Saved data entries
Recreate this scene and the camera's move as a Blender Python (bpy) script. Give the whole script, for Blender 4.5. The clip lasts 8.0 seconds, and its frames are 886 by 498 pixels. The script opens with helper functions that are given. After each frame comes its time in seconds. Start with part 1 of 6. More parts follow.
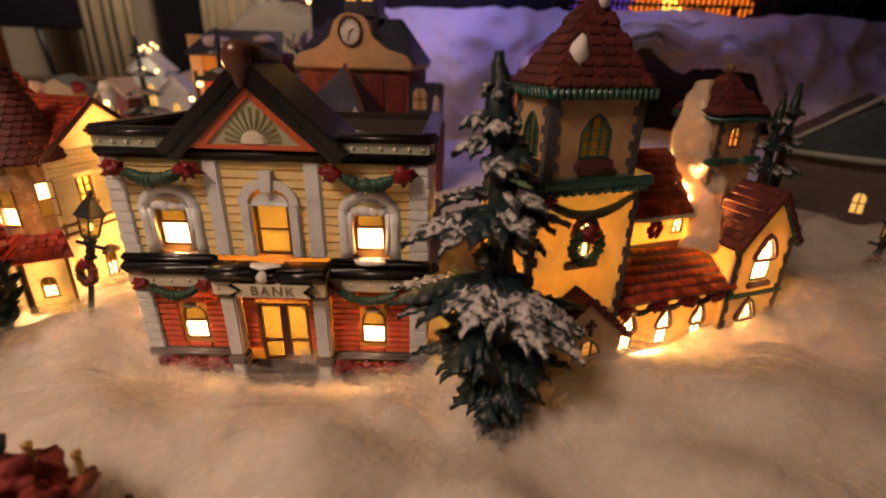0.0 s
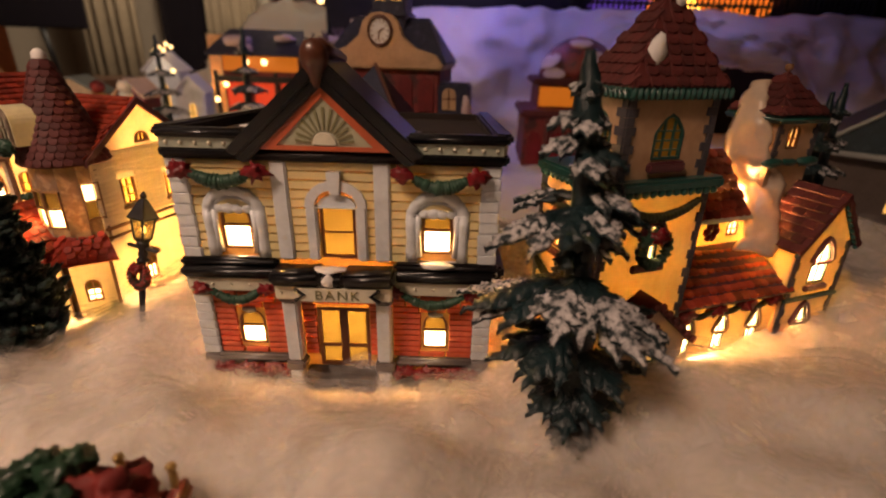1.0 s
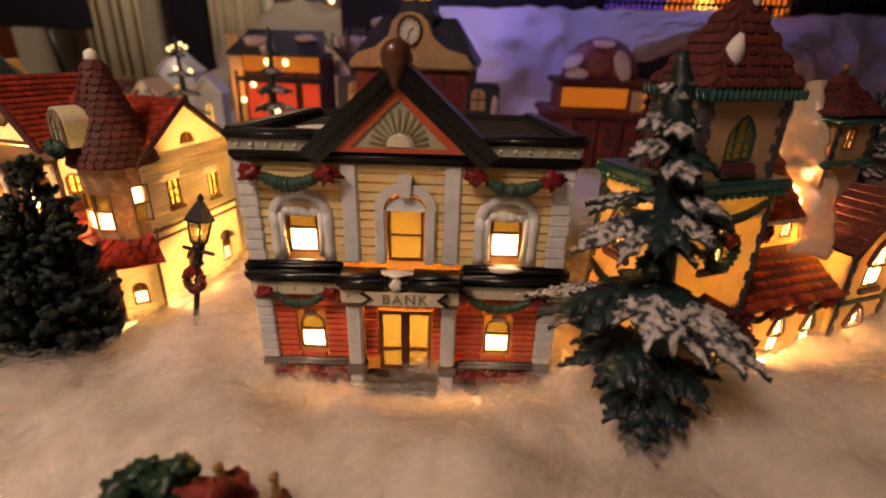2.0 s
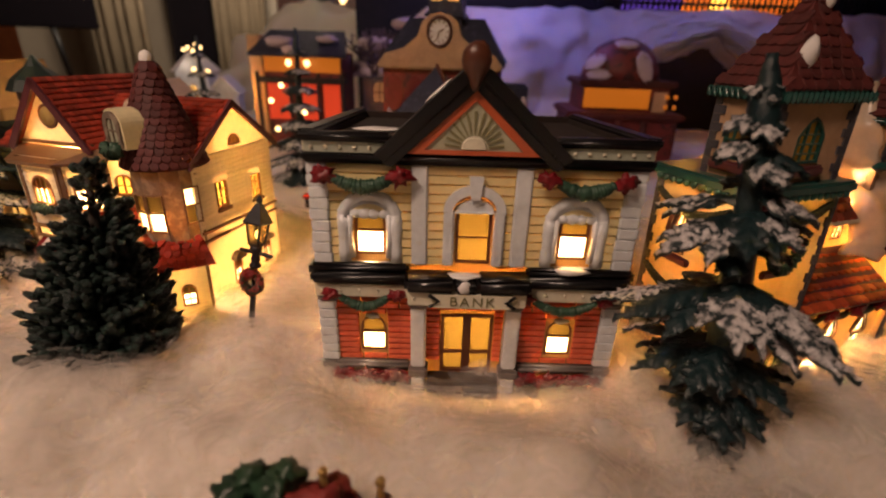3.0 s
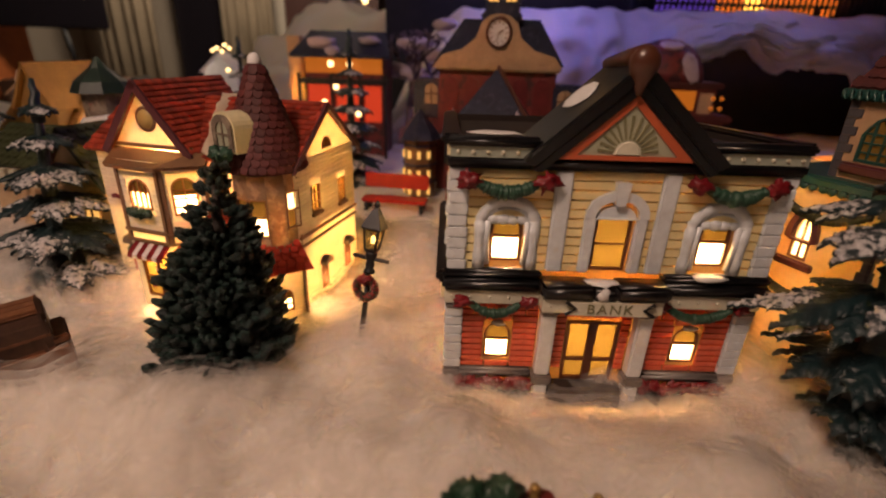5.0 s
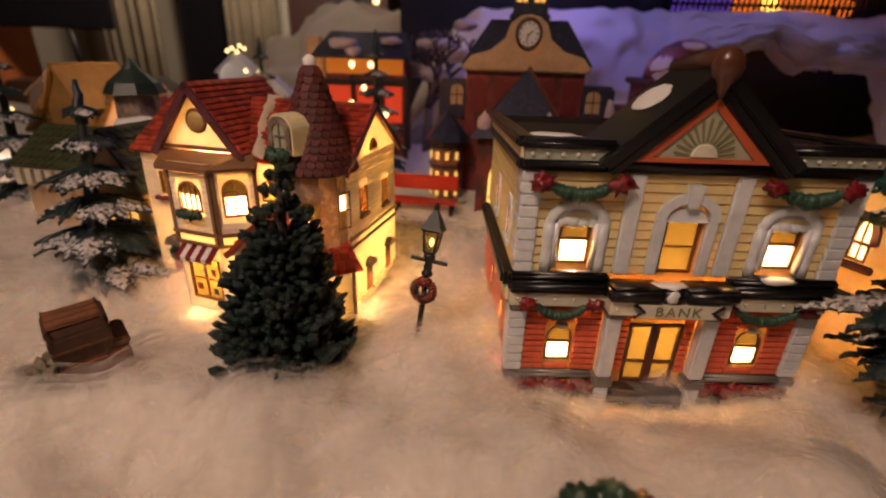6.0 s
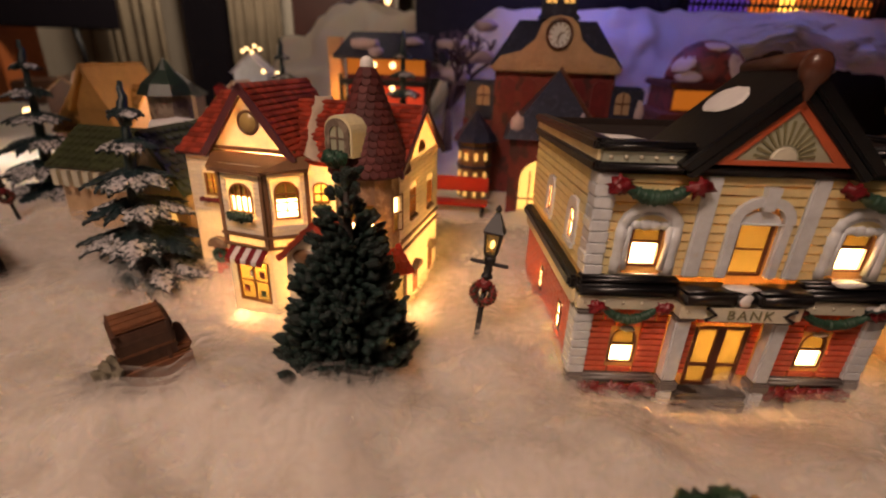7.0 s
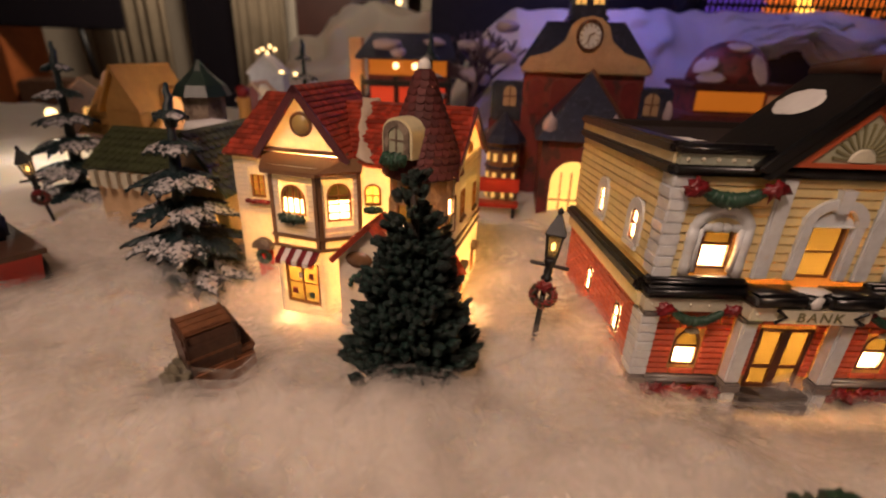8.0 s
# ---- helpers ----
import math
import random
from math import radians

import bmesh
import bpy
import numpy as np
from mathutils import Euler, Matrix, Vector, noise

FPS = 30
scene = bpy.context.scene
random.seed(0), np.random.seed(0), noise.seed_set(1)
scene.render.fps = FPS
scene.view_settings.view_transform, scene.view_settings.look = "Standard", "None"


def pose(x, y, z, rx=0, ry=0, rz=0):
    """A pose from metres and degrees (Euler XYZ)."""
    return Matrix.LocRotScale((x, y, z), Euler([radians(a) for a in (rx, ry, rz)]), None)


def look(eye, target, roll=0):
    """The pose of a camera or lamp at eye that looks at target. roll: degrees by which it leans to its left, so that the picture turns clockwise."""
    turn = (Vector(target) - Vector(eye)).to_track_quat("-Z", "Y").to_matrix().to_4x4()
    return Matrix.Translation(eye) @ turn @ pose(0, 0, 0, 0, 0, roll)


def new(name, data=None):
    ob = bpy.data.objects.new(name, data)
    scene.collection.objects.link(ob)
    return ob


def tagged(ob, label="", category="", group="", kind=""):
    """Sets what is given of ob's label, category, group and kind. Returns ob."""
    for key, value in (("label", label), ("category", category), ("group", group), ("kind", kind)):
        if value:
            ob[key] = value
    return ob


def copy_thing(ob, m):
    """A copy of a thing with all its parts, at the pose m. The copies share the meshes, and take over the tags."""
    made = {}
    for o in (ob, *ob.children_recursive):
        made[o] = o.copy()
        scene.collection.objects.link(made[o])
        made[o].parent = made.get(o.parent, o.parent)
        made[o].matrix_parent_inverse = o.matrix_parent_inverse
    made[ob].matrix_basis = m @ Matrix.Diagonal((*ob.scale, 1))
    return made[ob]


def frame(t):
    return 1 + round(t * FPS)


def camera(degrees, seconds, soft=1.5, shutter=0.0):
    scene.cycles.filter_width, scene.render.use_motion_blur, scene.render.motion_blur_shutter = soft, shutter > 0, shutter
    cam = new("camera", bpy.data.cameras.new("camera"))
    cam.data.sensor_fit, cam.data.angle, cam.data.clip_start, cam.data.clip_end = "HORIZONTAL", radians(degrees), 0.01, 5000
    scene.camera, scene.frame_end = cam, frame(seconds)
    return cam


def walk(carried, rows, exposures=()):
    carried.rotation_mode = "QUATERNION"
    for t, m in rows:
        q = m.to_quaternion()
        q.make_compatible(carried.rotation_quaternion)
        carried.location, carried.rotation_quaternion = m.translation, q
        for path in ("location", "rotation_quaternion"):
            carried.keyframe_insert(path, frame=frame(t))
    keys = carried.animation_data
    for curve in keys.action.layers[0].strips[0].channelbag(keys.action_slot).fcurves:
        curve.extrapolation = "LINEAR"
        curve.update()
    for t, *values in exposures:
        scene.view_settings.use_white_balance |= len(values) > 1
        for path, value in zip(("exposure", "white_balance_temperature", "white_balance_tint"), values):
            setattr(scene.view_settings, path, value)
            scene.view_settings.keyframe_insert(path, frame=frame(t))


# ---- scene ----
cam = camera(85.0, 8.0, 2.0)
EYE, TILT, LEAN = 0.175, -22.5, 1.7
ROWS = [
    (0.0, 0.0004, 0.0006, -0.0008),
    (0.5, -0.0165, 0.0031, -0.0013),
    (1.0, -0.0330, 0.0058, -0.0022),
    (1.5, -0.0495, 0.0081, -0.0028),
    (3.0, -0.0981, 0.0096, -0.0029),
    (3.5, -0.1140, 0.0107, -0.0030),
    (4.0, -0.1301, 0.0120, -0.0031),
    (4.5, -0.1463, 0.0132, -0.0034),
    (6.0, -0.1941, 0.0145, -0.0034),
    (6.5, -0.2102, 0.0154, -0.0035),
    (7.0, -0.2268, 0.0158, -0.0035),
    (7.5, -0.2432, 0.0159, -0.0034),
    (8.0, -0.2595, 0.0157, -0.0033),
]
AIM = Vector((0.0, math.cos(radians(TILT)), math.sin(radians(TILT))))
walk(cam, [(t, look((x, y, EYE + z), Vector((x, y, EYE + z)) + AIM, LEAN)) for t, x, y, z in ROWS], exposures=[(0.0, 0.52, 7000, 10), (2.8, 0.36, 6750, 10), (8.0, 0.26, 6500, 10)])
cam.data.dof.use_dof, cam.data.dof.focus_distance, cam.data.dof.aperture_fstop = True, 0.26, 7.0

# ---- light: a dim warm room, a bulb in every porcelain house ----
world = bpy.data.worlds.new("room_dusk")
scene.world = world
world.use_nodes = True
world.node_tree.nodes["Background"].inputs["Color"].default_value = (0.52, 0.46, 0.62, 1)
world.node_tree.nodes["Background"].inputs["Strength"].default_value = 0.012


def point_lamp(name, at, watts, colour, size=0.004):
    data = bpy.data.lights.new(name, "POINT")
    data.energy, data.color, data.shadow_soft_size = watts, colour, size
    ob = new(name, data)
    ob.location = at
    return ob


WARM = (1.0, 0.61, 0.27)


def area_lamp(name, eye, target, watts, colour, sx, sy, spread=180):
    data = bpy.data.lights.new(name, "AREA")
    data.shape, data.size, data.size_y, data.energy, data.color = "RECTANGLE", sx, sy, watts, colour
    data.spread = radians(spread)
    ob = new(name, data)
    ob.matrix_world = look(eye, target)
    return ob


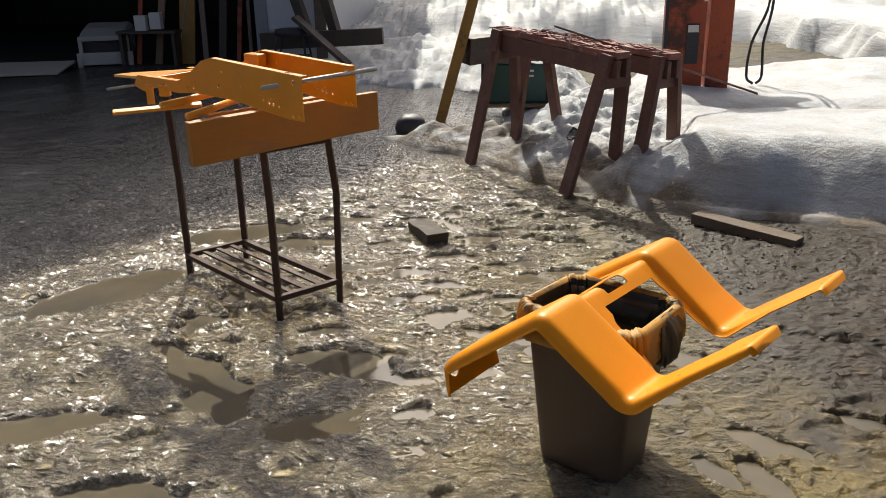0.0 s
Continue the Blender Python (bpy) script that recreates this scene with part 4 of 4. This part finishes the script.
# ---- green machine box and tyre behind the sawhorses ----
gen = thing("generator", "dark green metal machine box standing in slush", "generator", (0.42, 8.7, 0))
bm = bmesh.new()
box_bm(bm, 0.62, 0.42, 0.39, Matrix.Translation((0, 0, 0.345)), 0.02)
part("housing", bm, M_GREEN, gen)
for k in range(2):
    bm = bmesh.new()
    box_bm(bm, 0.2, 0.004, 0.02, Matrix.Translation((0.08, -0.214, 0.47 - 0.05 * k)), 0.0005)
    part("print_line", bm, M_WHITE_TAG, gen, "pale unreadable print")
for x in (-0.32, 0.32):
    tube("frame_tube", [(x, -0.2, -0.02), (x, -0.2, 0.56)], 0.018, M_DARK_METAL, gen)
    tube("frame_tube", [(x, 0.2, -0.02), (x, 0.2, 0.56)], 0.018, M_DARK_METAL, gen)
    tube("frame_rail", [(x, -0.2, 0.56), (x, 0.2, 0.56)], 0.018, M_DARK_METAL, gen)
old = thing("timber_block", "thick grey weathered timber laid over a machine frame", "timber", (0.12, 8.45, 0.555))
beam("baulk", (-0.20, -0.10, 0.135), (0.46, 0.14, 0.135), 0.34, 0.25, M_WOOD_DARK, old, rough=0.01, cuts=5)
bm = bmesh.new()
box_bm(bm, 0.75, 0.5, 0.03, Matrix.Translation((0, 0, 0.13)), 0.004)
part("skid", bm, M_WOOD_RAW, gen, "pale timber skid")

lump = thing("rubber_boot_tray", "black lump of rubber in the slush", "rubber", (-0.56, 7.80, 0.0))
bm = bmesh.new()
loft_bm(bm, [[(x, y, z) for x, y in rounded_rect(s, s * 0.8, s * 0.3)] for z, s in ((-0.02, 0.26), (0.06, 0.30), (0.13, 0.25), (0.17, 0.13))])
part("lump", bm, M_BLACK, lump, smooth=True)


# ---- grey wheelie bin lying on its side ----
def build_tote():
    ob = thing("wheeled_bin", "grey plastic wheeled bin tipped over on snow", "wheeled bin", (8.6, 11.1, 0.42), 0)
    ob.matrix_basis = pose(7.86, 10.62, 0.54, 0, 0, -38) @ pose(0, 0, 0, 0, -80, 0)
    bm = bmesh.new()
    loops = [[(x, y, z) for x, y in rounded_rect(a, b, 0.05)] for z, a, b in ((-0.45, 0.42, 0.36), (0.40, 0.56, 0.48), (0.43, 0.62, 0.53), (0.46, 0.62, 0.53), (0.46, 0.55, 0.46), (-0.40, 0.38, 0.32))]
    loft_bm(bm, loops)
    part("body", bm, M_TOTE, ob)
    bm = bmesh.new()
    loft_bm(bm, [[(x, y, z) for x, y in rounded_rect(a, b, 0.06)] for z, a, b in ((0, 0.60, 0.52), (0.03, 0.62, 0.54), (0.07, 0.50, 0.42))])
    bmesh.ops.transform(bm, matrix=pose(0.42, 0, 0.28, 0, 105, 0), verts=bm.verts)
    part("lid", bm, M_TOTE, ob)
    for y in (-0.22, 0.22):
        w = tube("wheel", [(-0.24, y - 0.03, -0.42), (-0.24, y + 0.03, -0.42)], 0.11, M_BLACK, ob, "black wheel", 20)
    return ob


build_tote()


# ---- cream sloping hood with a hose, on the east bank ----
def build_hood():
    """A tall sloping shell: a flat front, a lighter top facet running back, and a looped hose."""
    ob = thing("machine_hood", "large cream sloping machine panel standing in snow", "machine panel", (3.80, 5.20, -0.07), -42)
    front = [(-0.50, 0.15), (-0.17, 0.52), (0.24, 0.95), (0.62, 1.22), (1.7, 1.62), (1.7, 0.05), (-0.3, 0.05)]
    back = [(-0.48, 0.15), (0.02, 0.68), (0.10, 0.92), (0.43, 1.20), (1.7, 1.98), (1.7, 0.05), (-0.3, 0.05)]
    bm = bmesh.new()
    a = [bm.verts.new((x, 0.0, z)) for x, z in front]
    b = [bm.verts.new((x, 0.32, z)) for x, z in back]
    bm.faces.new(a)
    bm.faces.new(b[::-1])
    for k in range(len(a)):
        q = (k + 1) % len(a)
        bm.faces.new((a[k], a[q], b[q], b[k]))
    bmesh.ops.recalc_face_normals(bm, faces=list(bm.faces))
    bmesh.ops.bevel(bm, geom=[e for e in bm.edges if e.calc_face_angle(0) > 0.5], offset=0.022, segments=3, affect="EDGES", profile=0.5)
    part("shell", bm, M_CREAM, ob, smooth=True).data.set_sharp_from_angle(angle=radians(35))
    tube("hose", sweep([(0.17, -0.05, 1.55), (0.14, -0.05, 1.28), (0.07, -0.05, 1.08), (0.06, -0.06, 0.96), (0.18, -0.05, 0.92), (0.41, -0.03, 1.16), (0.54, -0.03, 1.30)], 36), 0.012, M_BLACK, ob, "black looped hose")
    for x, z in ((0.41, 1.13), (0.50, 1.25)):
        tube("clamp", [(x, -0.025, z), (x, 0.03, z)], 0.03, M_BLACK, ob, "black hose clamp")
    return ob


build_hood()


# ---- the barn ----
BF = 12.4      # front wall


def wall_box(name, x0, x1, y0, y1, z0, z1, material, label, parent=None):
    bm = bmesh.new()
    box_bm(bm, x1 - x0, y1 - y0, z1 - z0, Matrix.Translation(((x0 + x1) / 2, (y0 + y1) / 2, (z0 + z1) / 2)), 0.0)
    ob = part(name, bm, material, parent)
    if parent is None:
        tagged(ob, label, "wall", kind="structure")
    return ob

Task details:
Reproduce verbatim only the segment of the listing bounded by the line containing "q = m.to_quaternion()" and the line containing "scene.view_settings.keyframe_insert(path, frame=frame(t))", with both boundary lines included.

Result of this exercise:
        q = m.to_quaternion()
        q.make_compatible(carried.rotation_quaternion)
        carried.location, carried.rotation_quaternion = m.translation, q
        for path in ("location", "rotation_quaternion"):
            carried.keyframe_insert(path, frame=frame(t))
    keys = carried.animation_data
    for curve in keys.action.layers[0].strips[0].channelbag(keys.action_slot).fcurves:
        curve.extrapolation = "LINEAR"
        curve.update()
    for t, *values in exposures:
        scene.view_settings.use_white_balance |= len(values) > 1
        for path, value in zip(("exposure", "white_balance_temperature", "white_balance_tint"), values):
            setattr(scene.view_settings, path, value)
            scene.view_settings.keyframe_insert(path, frame=frame(t))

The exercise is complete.